As he was a good student he got into
engineering and after finishing his degree, arrived in US as a software
analyst. However he felt miserable there as he kept missing his relations and his
mother’s cooking (among other things). He was actually relieved when he got the
pink slip and lost his job after the economic slowdown.
He came back to his village (and his
mothers cooking) but found that by now he couldn’t adjust with his brothers who
knew more than him about farming and all his knowledge of software was of no
use in the village (which didn’t even have a single computer).
Glomerular injury 3
While all this was happening to Prem our
protagonist in his macrocosm, quite unknown to him or anybody else a major war
had already started inside his kidney where his glomeruli were being attacked
by a lot of inflammatory cells.
This is a cartoon borrowed from Harrison ’s principles of Internal Medicine, which shows
in molecular detail the happenings inside a cell in Prem Bahadur’s glomerulus.
You can see how the antigens are processed and finally parceled into an
endosomal compartment containing the MHC class II molecule .The antigen settles
down into the groove of the MHC and sets off a chain reaction stimulating a
clonal proliferation of hordes of inflammatory T cells.
Glomerular injury 4
This is the strong inflammatory response
inside Prem Bahadur’s glomerulus
as a result of which we expect to
see a lot of protein and RBCs in his urine (if only we could have examined it
earlier). However Prem Bahadur didn’t notice anything wrong with his urine. His
neighbors noticed him growing plump day by day and complimented him on this
sign of prosperity. At first Prem Bahadur was also happy that he was getting
fat but later noticed that he was unable to enjoy his mother’s cooking due to a
feeling of extreme nausea. This too was ignored by him until one day he
developed extreme breathlessness and had to be rushed to our hospital in
Pokhara.
This is a picture of our hospital on a
stormy night. When I saw him in our casualty (for the first time) I found him
gasping for breath, his lungs were full of crepitations which we quickly
treated with Lasix and referred him to Katmandu
for dialysis. At Katmandu
they dialyzed him for fluid overload and a urine analysis subsequently showed
3+ proteins and plenty of RBCs suggesting acute glomerular injury. He was
immediately treated with high dose steroids and a renal biopsy was done.

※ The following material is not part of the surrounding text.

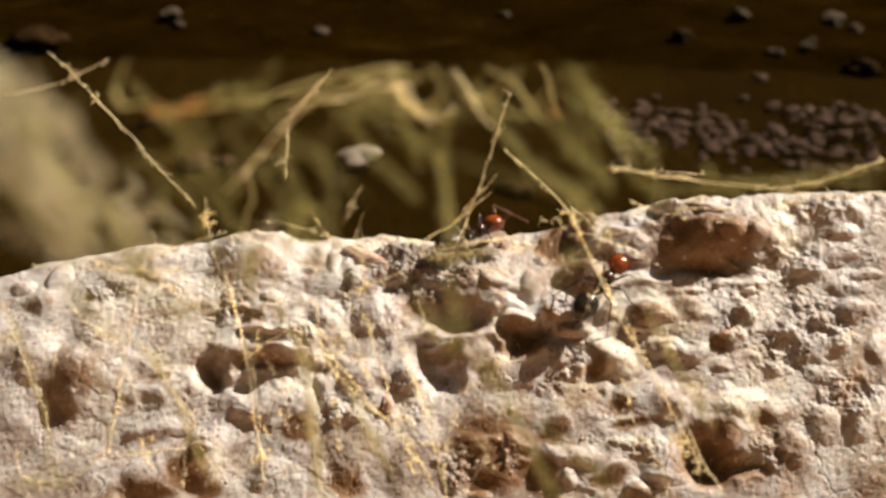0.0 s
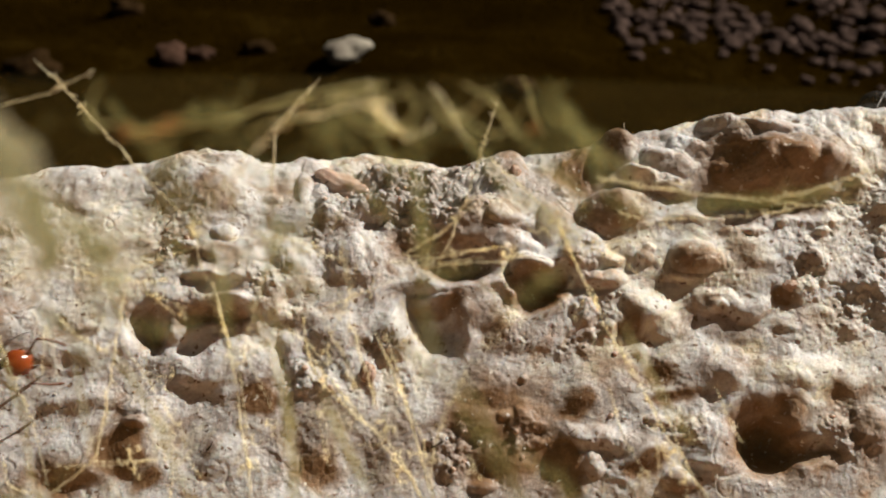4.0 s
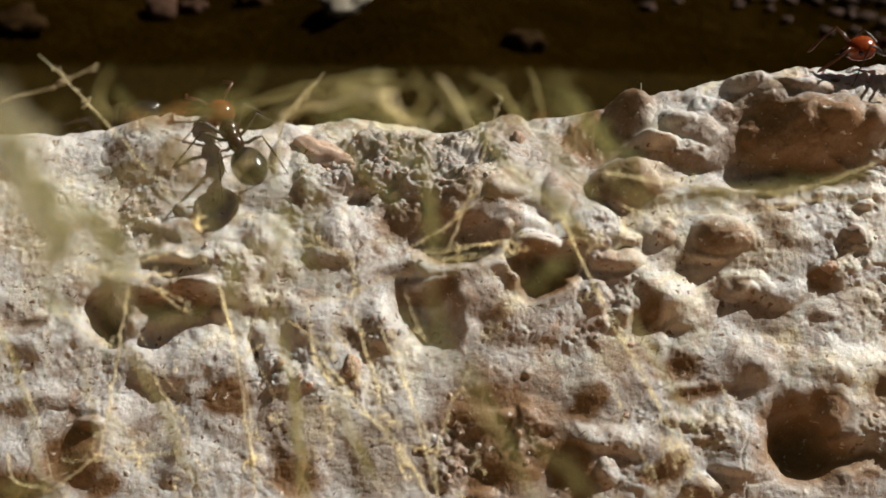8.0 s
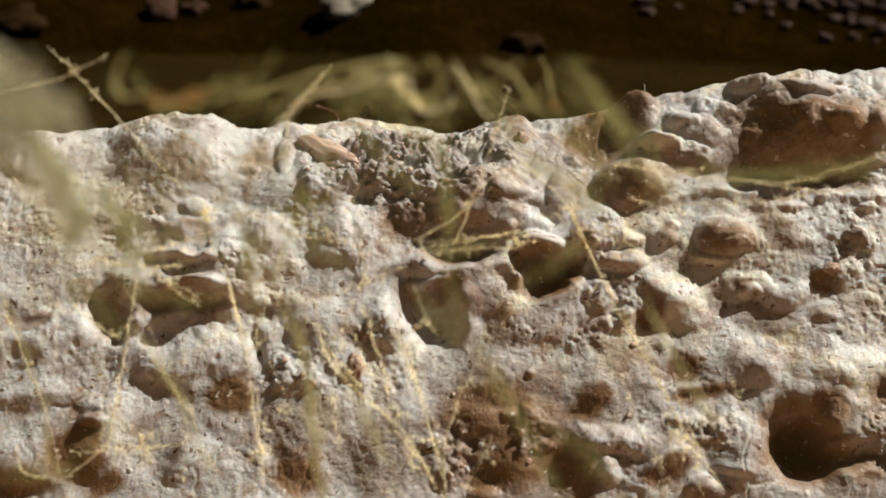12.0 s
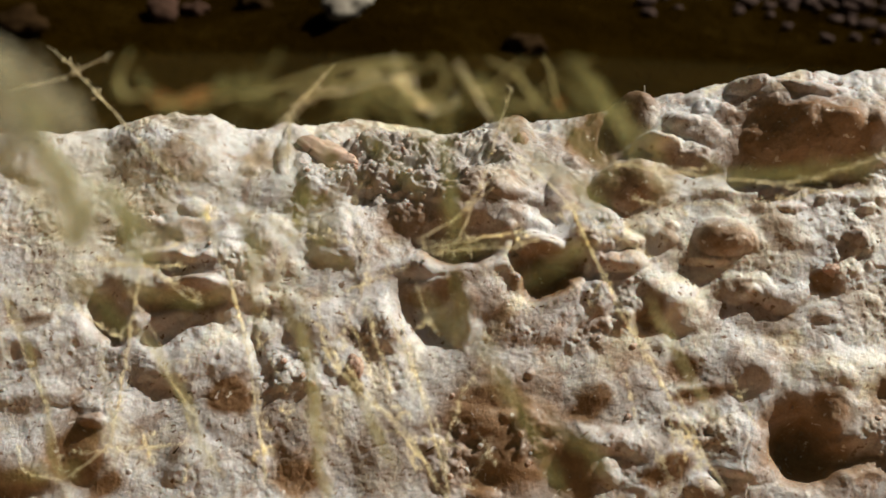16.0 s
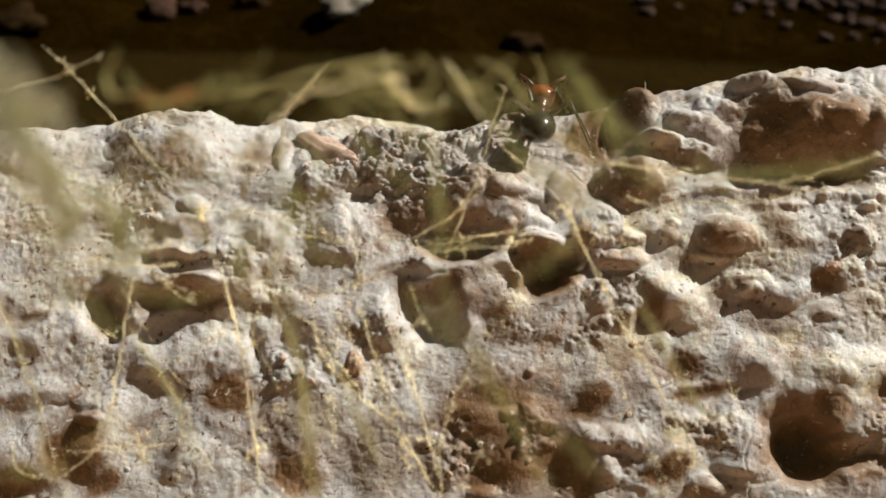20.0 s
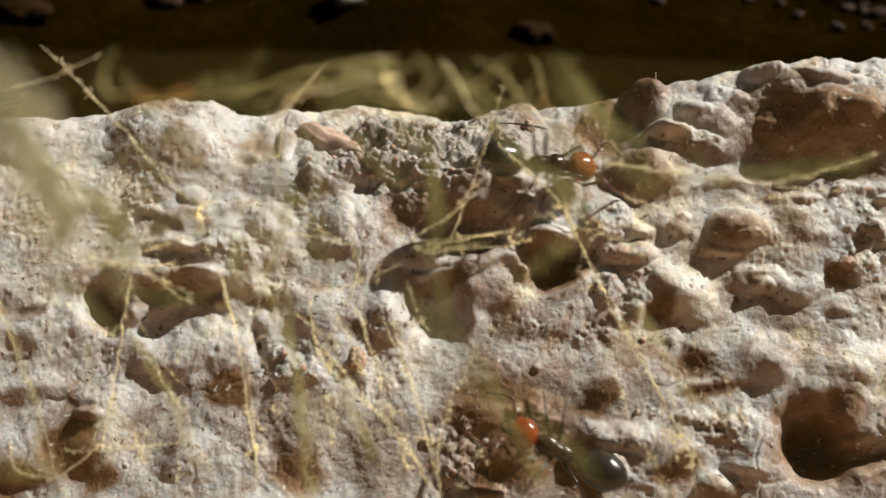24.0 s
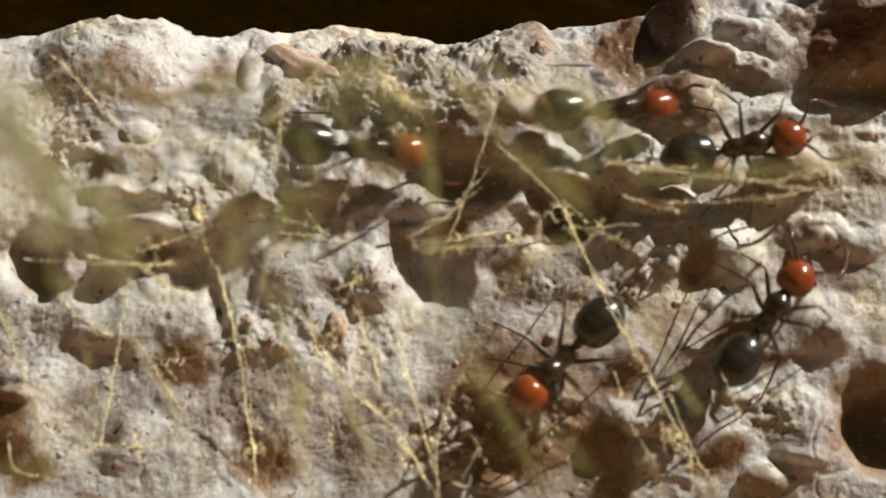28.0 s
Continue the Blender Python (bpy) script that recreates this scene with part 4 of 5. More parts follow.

The biopsy showed focal areas of glomeruli
that were sclerosed in segments.
Glomerular injury 5
The fire was too severe to be quenched with
steroids and it was already too late to prevent Prem Bahadur’s kidney from
blowing up in smoke.
He received a few more dialysis from Kathmandu and spent whatever money he had earned over the
past few months. His brothers came forward to donate their kidneys for
transplantation but that would mean selling off their land and cattle to go to
one of the hospitals in India and Prem Bahadur wasn’t keen on that. The next
slide is a Haiku sequence, which was mailed to me by a friend right after 9/11.
Glomerular injury 6
The last I heard of him was through one of
our medical students also from the same village. Prem was spending his last
days in deathbed with his family praying for him daily and it would be a matter
of days or months before death would take him.
This is a summary of the story of
glomerular injury taken from Harrison’s principles of Internal Medicine which
describes how it’s initiated by breakdown of tolerance leading to reactivity of
antibodies with planted glomerular antigens which in turn generates a chemical
cytokine mediated response leading to proliferation of inflammatory cells and
subsequent irreversible renal damage (in a substantial number of people).
Glomerular injury 7
The key word here is tolerance and (next
slide).
Tolerance is fast becoming popular in
transplantation research but we need tolerance urgently before the need for
transplantation arises to save our native kidneys (before the inflammatory
cells attack them). As much as we need tolerance to save this Earth before a
full-fledged war breaks out. That is the problem of glomerular injury for we
don’t really know why this breakdown of tolerance occurs. We don’t even know
why hypertension or diabetes occur (for that matter). Our present strategy is
only to control them in the hope of slowing the progression of renal disease.